- Written request
Only the lines from the one containing "carried.keyframe_insert(path, frame=frame(t))" down to the one containing "scene.view_settings.use_white_balance |= len(values)", inclusive, are to be quoted exactly.

- Material for the task
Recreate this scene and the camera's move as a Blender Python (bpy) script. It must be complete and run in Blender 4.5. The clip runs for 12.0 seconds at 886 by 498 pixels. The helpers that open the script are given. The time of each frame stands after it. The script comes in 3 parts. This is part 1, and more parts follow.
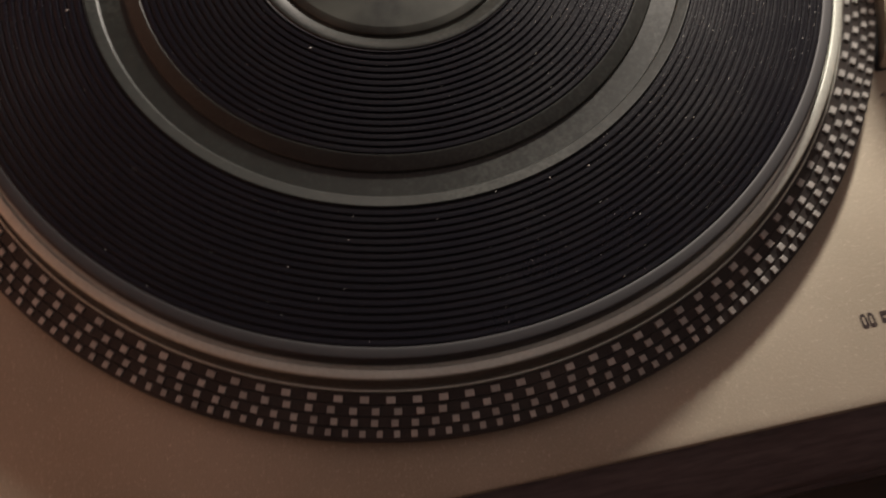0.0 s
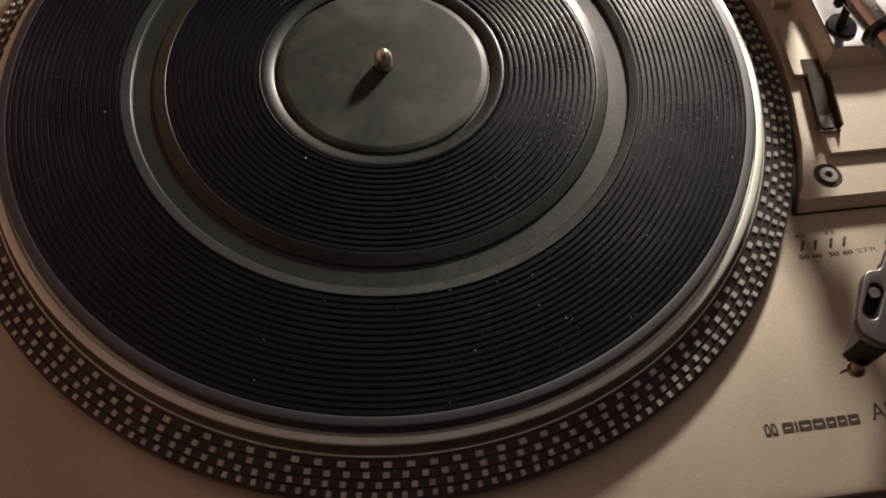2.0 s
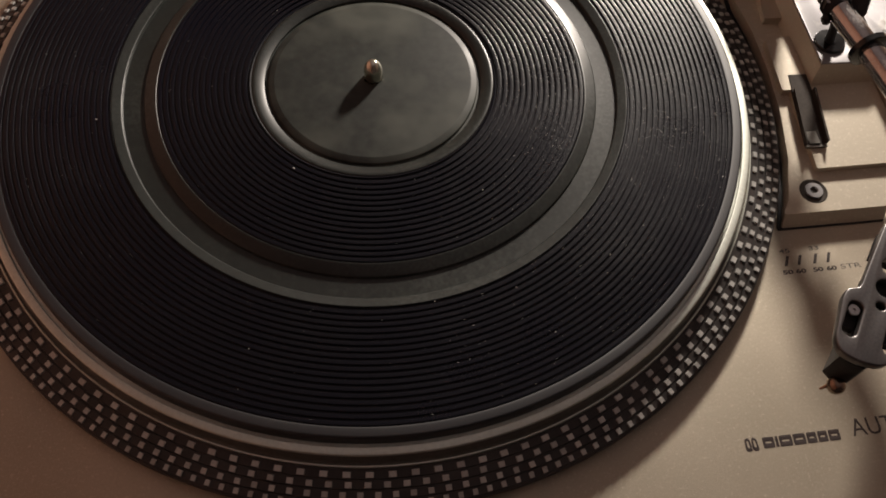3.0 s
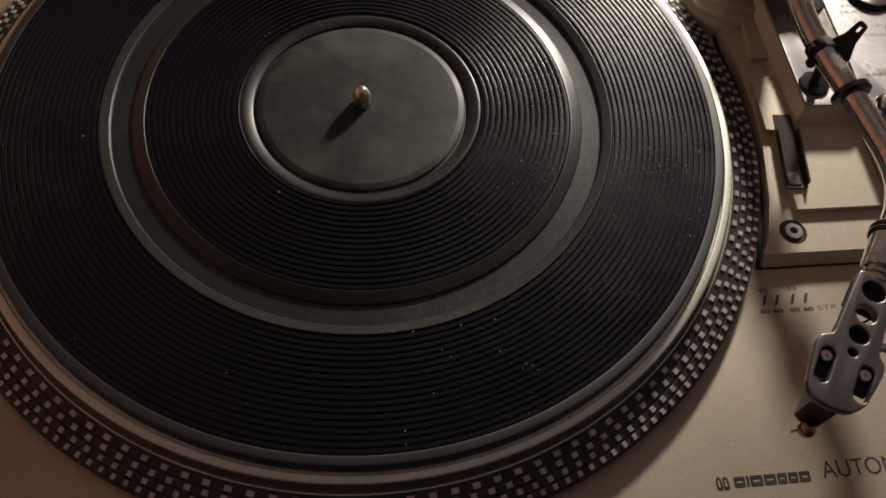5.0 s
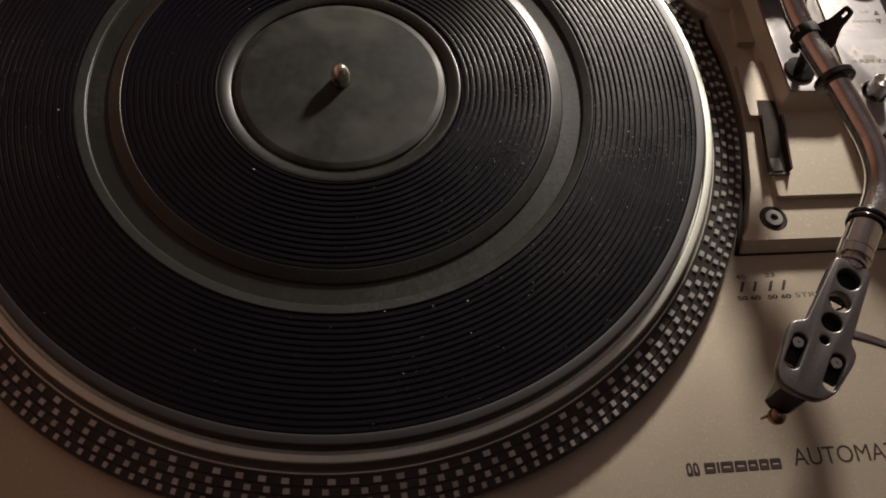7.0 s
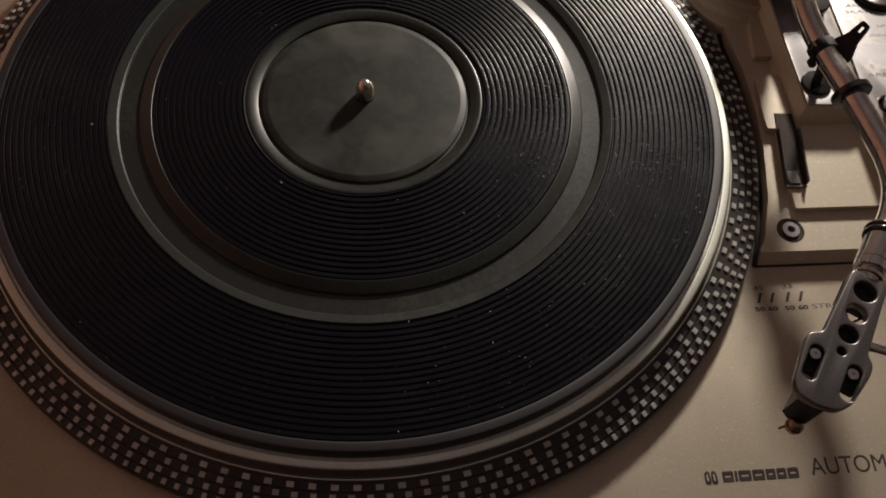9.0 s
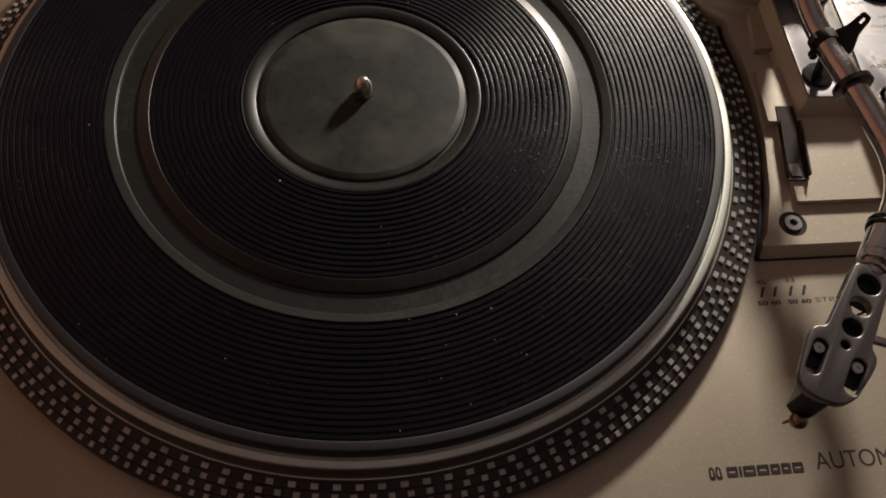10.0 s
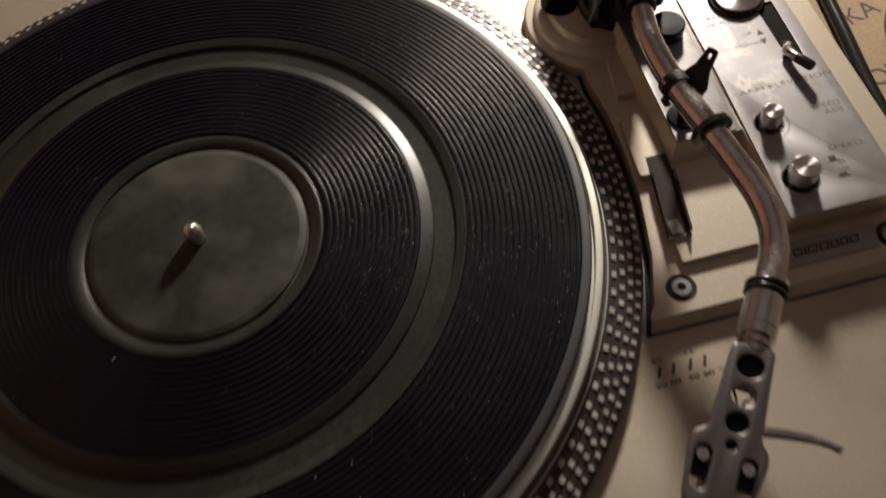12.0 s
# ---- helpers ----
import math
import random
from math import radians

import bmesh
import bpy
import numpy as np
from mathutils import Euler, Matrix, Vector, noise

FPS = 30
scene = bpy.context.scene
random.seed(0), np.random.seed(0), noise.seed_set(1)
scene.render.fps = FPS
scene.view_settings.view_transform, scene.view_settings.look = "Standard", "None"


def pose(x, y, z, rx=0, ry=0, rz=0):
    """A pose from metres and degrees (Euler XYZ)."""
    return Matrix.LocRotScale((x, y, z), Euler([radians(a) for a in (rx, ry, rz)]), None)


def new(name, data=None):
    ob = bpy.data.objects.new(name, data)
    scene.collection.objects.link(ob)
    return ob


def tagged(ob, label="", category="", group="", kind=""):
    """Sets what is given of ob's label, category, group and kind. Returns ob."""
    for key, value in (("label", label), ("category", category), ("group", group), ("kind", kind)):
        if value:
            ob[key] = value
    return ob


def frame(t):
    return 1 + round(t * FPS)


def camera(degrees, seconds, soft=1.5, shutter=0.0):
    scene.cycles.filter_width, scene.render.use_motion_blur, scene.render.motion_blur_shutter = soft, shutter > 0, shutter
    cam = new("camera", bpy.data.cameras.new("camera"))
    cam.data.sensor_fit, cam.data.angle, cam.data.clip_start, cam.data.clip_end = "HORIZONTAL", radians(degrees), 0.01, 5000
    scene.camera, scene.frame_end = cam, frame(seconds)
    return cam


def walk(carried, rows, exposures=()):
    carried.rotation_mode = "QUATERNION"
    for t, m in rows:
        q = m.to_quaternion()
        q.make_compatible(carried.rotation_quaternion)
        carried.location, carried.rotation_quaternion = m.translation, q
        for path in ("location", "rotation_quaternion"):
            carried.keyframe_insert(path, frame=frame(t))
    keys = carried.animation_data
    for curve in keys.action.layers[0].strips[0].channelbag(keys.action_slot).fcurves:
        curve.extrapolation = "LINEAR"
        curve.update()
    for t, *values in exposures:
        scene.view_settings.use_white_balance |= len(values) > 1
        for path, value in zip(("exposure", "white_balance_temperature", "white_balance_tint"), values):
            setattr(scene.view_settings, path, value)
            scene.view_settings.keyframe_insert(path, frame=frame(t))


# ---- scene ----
# seconds, x, y, z in metres, rx, ry, rz in degrees
PATH = [
    (0, -0.0258, -0.1969, 0.2385, 21.06, -0.49, -12.05),
    (0.2, -0.0415, -0.2104, 0.2440, 24.67, -3.91, -11.61),
    (0.5, -0.0448, -0.2055, 0.2596, 28.22, -5.03, -12.76),
    (0.7, -0.0391, -0.2081, 0.2563, 29.96, -4.85, -11.88),
    (1, -0.0373, -0.2237, 0.2533, 27.79, -2.98, -10.12),
    (1.5, -0.0257, -0.2230, 0.2593, 27.96, -2.25, -10.78),
    (2, -0.0155, -0.2227, 0.2707, 29.22, -1.99, -7.76),
    (2.5, -0.0086, -0.2255, 0.2734, 29.43, -1.94, -7.74),
    (3, -0.0104, -0.2215, 0.2744, 29.33, -2.33, -7.14),
    (3.2, -0.0083, -0.2234, 0.2731, 29.56, -2.64, -6.88),
    (4.8, -0.0063, -0.2166, 0.2787, 29.86, -3.70, -5.89),
    (5, -0.0066, -0.2163, 0.2800, 29.84, -3.84, -5.71),
    (5.5, -0.0065, -0.2191, 0.2811, 30.03, -3.56, -5.41),
    (6, -0.0056, -0.2154, 0.2786, 29.67, -3.82, -5.24),
    (6.5, 0.0014, -0.2158, 0.2758, 29.24, -4.21, -5.38),
    (7, 0.0034, -0.2179, 0.2780, 28.82, -4.17, -4.80),
    (7.2, 0.0027, -0.2176, 0.2796, 28.36, -4.10, -4.52),
    (8.8, -0.0003, -0.2176, 0.2848, 28.97, -3.51, -4.21),
    (9, -0.0003, -0.2190, 0.2849, 29.14, -3.39, -4.22),
    (9.5, -0.0017, -0.2173, 0.2840, 28.98, -3.36, -4.20),
    (10, 0.0005, -0.2181, 0.2835, 28.96, -2.96, -4.71),
    (10.2, 0.0001, -0.2190, 0.2847, 29.34, -2.52, -5.39),
    (10.5, 0.0151, -0.2036, 0.2889, 29.73, -0.33, -8.53),
    (10.8, 0.0315, -0.1982, 0.2832, 30.70, 1.28, -11.88),
    (11, 0.0590, -0.1798, 0.2689, 30.91, 3.54, -16.31),
    (11.2, 0.0711, -0.1682, 0.2534, 31.31, 3.54, -18.69),
    (11.5, 0.0709, -0.1524, 0.2513, 29.39, 3.41, -15.81),
    (11.8, 0.0717, -0.1627, 0.2623, 30.96, 4.00, -14.65),
    (12, 0.0686, -0.1800, 0.2794, 29.94, 3.88, -13.84),
]
EXPOSURES = [(0.0, 0.46), (0.5, 0.66), (1.0, 0.64), (1.5, 0.60), (2.0, 0.28), (3.2, 0.20), (4.8, -0.16), (7.2, -0.20), (8.8, -0.22), (10.5, -0.30), (12.0, -0.22)]
cam = camera(55.93, 12.0, soft=1.8, shutter=0.5)
walk(cam, [(t, pose(x, y, z, rx, ry, rz)) for t, x, y, z, rx, ry, rz in PATH], EXPOSURES)


# ---- light: one warm lamp close behind the deck, bounced by a closed room ----
lamp_data = bpy.data.lights.new("lamp_light", "POINT")
lamp_data.energy, lamp_data.shadow_soft_size, lamp_data.color = 21.0, 0.030, (1.0, 0.885, 0.775)
lamp_light = new("lamp_light", lamp_data)
lamp_light.location = (0.345, 0.424, 0.236)

world = bpy.data.worlds.new("world")
scene.world = world
world.use_nodes = True
world.node_tree.nodes["Background"].inputs[0].default_value = (0.02, 0.015, 0.01, 1)
world.node_tree.nodes["Background"].inputs[1].default_value = 0.3


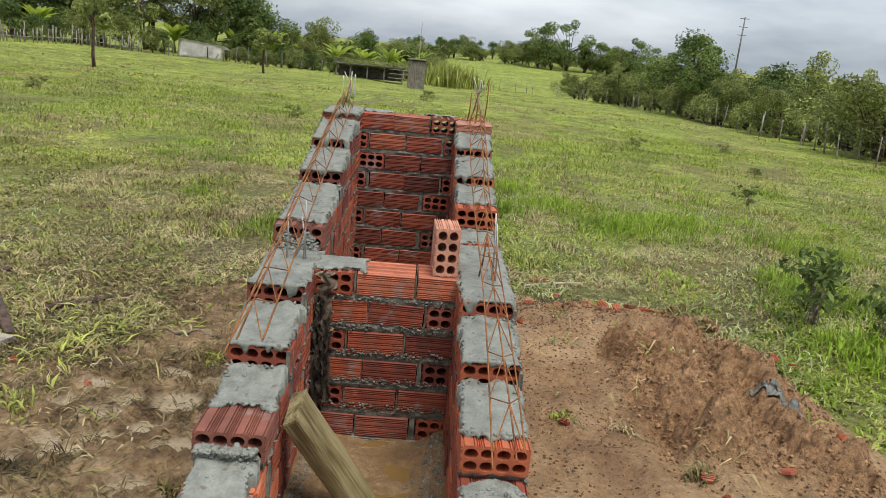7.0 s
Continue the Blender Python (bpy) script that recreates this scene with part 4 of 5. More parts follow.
# clods and crumbs of earth: far too many to count
M_MUDCLOD = material("brown_mud_clod", (0.085, 0.052, 0.024), (0.25, 0.17, 0.085), 12, 0.8, 0.8, 70, island=0.25)
M_REDCLOD = material("red_earth_clod", (0.11, 0.048, 0.022), (0.31, 0.15, 0.07), 30, 0.9, 0.8, 70, island=0.3)
M_CLOD = material("earth_clod", (0.16, 0.085, 0.04), (0.42, 0.245, 0.118), 30, 0.9, 0.8, 70, island=0.25)


def crumbs(name, label, n, where, smin, smax, mat, seed):
    rg = np.random.default_rng(seed)
    base = np.array([(1, 0, 0), (-1, 0, 0), (0, 1, 0), (0, -1, 0), (0, 0, 1), (0, 0, -1), (.6, .6, .5), (-.6, .6, .5), (.6, -.6, .5), (-.6, -.6, .5)], float)
    tri8 = np.array([(0, 6, 8), (6, 2, 7), (7, 1, 9), (9, 3, 8), (6, 7, 4), (7, 9, 4), (9, 8, 4), (8, 6, 4), (0, 2, 6), (2, 1, 7), (1, 3, 9), (3, 0, 8)])
    x, y = where(rg, n)
    z = ground_height(x, y)
    s = smin + (smax - smin) * rg.random(n) ** 3
    v = base[None] * (0.75 + 0.5 * rg.random((n, 10, 1))) * s[:, None, None]
    v[:, :, 2] *= 0.7
    v += np.stack([x, y, z + s * 0.2], 1)[:, None]
    t = tri8[None] + 10 * np.arange(n)[:, None, None]
    ob = raw(name, v.reshape(-1, 3), t.reshape(-1, 3), mat)
    return tagged(ob, label, "earth", kind="stuff")


def clods(name, label, n, where, smin, smax, mat, seed, category="earth"):
    """Broken lumps of soil with knobbly faces, sunk in the ground."""
    rg = np.random.default_rng(seed)
    bm = bmesh.new()
    bmesh.ops.create_icosphere(bm, subdivisions=2, radius=1)
    base = np.array([v.co[:] for v in bm.verts])
    bm.verts.index_update()
    tri = np.array([[v.index for v in f.verts] for f in bm.faces])
    bm.free()
    x, y, *level = where(rg, n)
    s = smin + (smax - smin) * rg.random(n) ** 2.5
    k = len(base)
    v = base[None] * (0.62 + 0.66 * rg.random((n, k, 1))) * s[:, None, None] * rg.uniform(0.7, 1.3, (n, 1, 3))
    v[:, :, 2] *= 0.75
    v += np.stack([x, y, (level[0] if level else ground_height(x, y)) - s * (0.1 if level else 0.3)], 1)[:, None]
    ob = raw(name, v.reshape(-1, 3), (tri[None] + k * np.arange(n)[:, None, None]).reshape(-1, 3), mat)
    return tagged(ob, label, category, kind="stuff")


def crest_spots(rg, n):
    """Thickest where the dug earth breaks off."""
    x, y = rg.uniform(0.75, 1.95, n * 6), rg.uniform(-0.75, 1.35, n * 6)
    p = plateau(x, y)
    w = 0.10 + 1.0 * p * (1 - p) * 4 + 0.5 * p * smooth01(0.0, 0.8, patchy(x, y, 3.5, 7.0))
    pick = np.argsort(-w * rg.random(n * 6) ** 0.8)[:n]
    return x[pick], y[pick]


def patchy(x, y, s, seed):
    return lumps(x * s + seed, y * s - seed, 0, 6)


def right_mud(rg, n):
    y = rg.uniform(-1.2, 1.9, n)
    return 0.42 + (np.interp(y, [-1.2, 0.9, 1.9], [1.5, 1.4, 0.5])) * rg.random(n), y


def left_mud(rg, n):
    y = rg.uniform(-1.6, 1.9, n)
    return -0.56 - (0.75 + 0.25 * np.clip(-y, 0, 2)) * rg.random(n), y


crumbs("earth_clods", "loose crumbled orange-brown earth on the dirt heap", 3600, crest_spots, 0.002, 0.010, M_CLOD, 3)
clods("earth_clods", "dark crumbling clods of dug earth on the heap", 380, crest_spots, 0.003, 0.012, M_CLOD, 13)


def rim_spots(rg, n):
    """Along the torn turf where the bare earth ends."""
    k = np.linspace(0, 1, 7)
    t = rg.random(n)
    x = np.interp(t, k, [0.86, 1.05, 1.25, 1.48, 1.66, 1.76, 1.83]) + rg.normal(0, 0.05, n)
    y = np.interp(t, k, [1.58, 1.50, 1.42, 1.34, 1.12, 0.72, 0.1]) + rg.normal(0, 0.05, n)
    return x, y


def knoll_spots(rg, n):
    """On the broken lumps of the dug heap."""
    x = np.concatenate([rg.normal(1.02, 0.15, n // 2), rg.normal(1.30, 0.22, n - n // 2)])
    y = np.concatenate([rg.normal(0.36, 0.2, n // 2), rg.normal(0.05, 0.26, n - n // 2)])
    return x, y


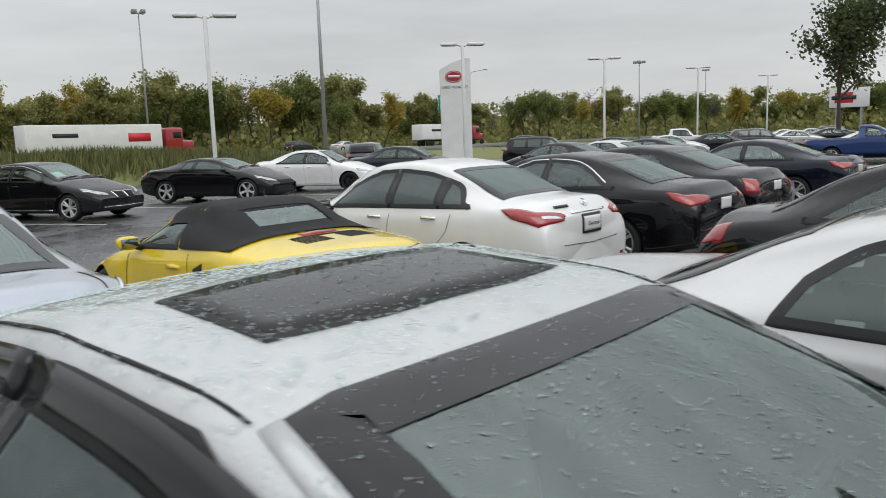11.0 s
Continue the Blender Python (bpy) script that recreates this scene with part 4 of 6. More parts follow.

- Written solution
            carried.keyframe_insert(path, frame=frame(t))
    keys = carried.animation_data
    for curve in keys.action.layers[0].strips[0].channelbag(keys.action_slot).fcurves:
        curve.extrapolation = "LINEAR"
        curve.update()
    for t, *values in exposures:
        scene.view_settings.use_white_balance |= len(values) > 1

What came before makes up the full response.